## start Extracted records
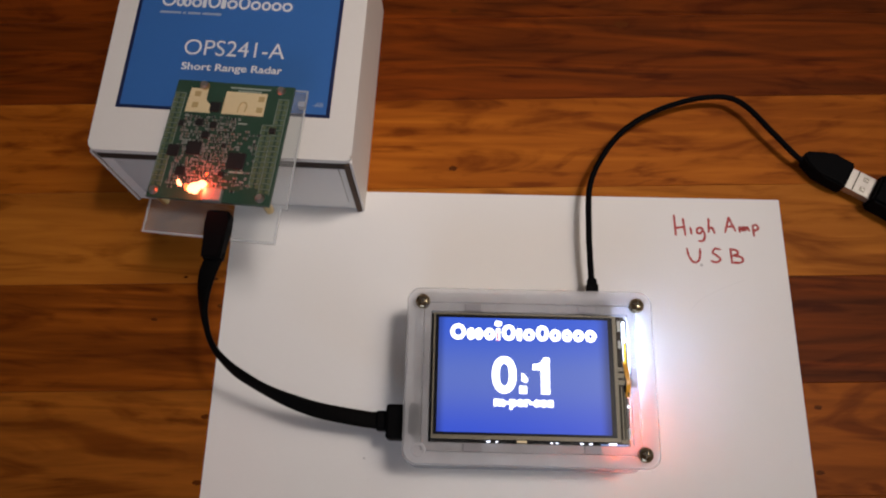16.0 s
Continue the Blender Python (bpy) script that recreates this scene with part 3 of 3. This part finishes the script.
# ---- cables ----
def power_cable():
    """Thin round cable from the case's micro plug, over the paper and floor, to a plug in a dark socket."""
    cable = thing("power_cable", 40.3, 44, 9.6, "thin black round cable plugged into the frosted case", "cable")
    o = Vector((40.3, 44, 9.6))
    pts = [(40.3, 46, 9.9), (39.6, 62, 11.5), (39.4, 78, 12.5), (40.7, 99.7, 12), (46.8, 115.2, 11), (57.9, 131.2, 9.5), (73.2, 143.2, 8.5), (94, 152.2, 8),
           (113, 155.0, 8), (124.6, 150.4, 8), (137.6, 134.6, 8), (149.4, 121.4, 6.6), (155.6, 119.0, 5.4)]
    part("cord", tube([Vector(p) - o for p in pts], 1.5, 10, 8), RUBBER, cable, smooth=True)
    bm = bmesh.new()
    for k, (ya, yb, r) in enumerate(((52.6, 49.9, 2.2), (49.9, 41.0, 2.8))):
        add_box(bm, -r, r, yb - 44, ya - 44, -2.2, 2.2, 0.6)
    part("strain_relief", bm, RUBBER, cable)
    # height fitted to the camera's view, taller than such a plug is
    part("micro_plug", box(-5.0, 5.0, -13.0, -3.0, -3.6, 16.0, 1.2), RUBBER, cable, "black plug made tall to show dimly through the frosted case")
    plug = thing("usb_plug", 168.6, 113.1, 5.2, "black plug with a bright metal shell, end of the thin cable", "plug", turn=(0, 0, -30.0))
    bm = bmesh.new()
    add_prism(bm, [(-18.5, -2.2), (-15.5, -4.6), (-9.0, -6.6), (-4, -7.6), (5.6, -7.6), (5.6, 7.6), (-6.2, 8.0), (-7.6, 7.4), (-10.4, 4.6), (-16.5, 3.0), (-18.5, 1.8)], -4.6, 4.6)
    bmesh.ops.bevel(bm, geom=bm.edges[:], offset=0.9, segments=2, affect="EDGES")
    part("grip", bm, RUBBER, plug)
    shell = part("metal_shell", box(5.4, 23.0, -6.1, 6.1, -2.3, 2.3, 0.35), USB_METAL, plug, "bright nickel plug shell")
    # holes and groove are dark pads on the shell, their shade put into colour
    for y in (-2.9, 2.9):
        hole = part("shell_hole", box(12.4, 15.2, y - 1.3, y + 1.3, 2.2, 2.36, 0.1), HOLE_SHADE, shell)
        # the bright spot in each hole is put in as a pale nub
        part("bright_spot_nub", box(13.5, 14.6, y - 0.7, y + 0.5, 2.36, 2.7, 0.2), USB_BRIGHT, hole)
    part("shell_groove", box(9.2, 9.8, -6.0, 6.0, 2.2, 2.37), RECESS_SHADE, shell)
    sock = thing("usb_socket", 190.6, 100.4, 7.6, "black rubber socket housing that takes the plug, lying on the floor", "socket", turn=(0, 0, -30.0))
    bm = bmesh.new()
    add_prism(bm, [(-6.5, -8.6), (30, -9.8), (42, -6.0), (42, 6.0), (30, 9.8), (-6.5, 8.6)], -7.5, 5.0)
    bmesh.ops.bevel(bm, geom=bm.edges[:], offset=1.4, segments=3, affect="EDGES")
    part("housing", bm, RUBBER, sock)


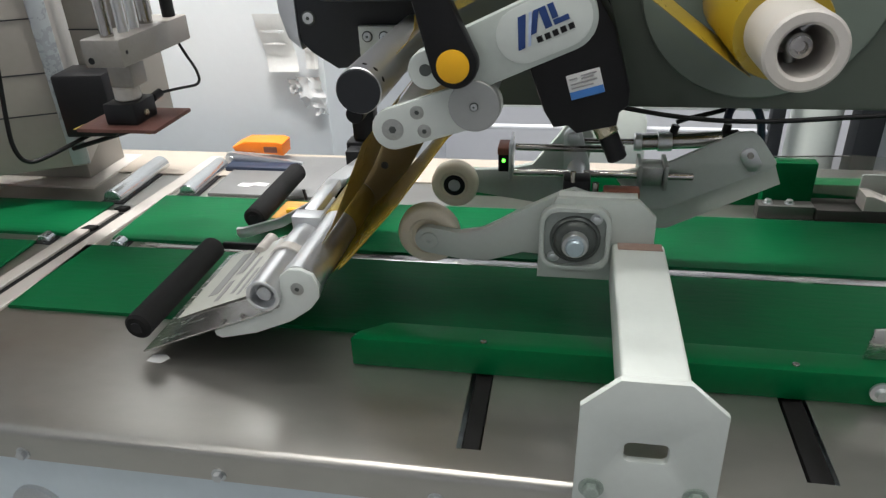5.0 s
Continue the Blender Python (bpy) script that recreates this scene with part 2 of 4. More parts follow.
## end Extracted records
_Requirements:_
Copy the records above exactly, omitting every picture.

_Finished task:_
16.0 s
Continue the Blender Python (bpy) script that recreates this scene with part 3 of 3. This part finishes the script.
# ---- cables ----
def power_cable():
    """Thin round cable from the case's micro plug, over the paper and floor, to a plug in a dark socket."""
    cable = thing("power_cable", 40.3, 44, 9.6, "thin black round cable plugged into the frosted case", "cable")
    o = Vector((40.3, 44, 9.6))
    pts = [(40.3, 46, 9.9), (39.6, 62, 11.5), (39.4, 78, 12.5), (40.7, 99.7, 12), (46.8, 115.2, 11), (57.9, 131.2, 9.5), (73.2, 143.2, 8.5), (94, 152.2, 8),
           (113, 155.0, 8), (124.6, 150.4, 8), (137.6, 134.6, 8), (149.4, 121.4, 6.6), (155.6, 119.0, 5.4)]
    part("cord", tube([Vector(p) - o for p in pts], 1.5, 10, 8), RUBBER, cable, smooth=True)
    bm = bmesh.new()
    for k, (ya, yb, r) in enumerate(((52.6, 49.9, 2.2), (49.9, 41.0, 2.8))):
        add_box(bm, -r, r, yb - 44, ya - 44, -2.2, 2.2, 0.6)
    part("strain_relief", bm, RUBBER, cable)
    # height fitted to the camera's view, taller than such a plug is
    part("micro_plug", box(-5.0, 5.0, -13.0, -3.0, -3.6, 16.0, 1.2), RUBBER, cable, "black plug made tall to show dimly through the frosted case")
    plug = thing("usb_plug", 168.6, 113.1, 5.2, "black plug with a bright metal shell, end of the thin cable", "plug", turn=(0, 0, -30.0))
    bm = bmesh.new()
    add_prism(bm, [(-18.5, -2.2), (-15.5, -4.6), (-9.0, -6.6), (-4, -7.6), (5.6, -7.6), (5.6, 7.6), (-6.2, 8.0), (-7.6, 7.4), (-10.4, 4.6), (-16.5, 3.0), (-18.5, 1.8)], -4.6, 4.6)
    bmesh.ops.bevel(bm, geom=bm.edges[:], offset=0.9, segments=2, affect="EDGES")
    part("grip", bm, RUBBER, plug)
    shell = part("metal_shell", box(5.4, 23.0, -6.1, 6.1, -2.3, 2.3, 0.35), USB_METAL, plug, "bright nickel plug shell")
    # holes and groove are dark pads on the shell, their shade put into colour
    for y in (-2.9, 2.9):
        hole = part("shell_hole", box(12.4, 15.2, y - 1.3, y + 1.3, 2.2, 2.36, 0.1), HOLE_SHADE, shell)
        # the bright spot in each hole is put in as a pale nub
        part("bright_spot_nub", box(13.5, 14.6, y - 0.7, y + 0.5, 2.36, 2.7, 0.2), USB_BRIGHT, hole)
    part("shell_groove", box(9.2, 9.8, -6.0, 6.0, 2.2, 2.37), RECESS_SHADE, shell)
    sock = thing("usb_socket", 190.6, 100.4, 7.6, "black rubber socket housing that takes the plug, lying on the floor", "socket", turn=(0, 0, -30.0))
    bm = bmesh.new()
    add_prism(bm, [(-6.5, -8.6), (30, -9.8), (42, -6.0), (42, 6.0), (30, 9.8), (-6.5, 8.6)], -7.5, 5.0)
    bmesh.ops.bevel(bm, geom=bm.edges[:], offset=1.4, segments=3, affect="EDGES")
    part("housing", bm, RUBBER, sock)


5.0 s
Continue the Blender Python (bpy) script that recreates this scene with part 2 of 4. More parts follow.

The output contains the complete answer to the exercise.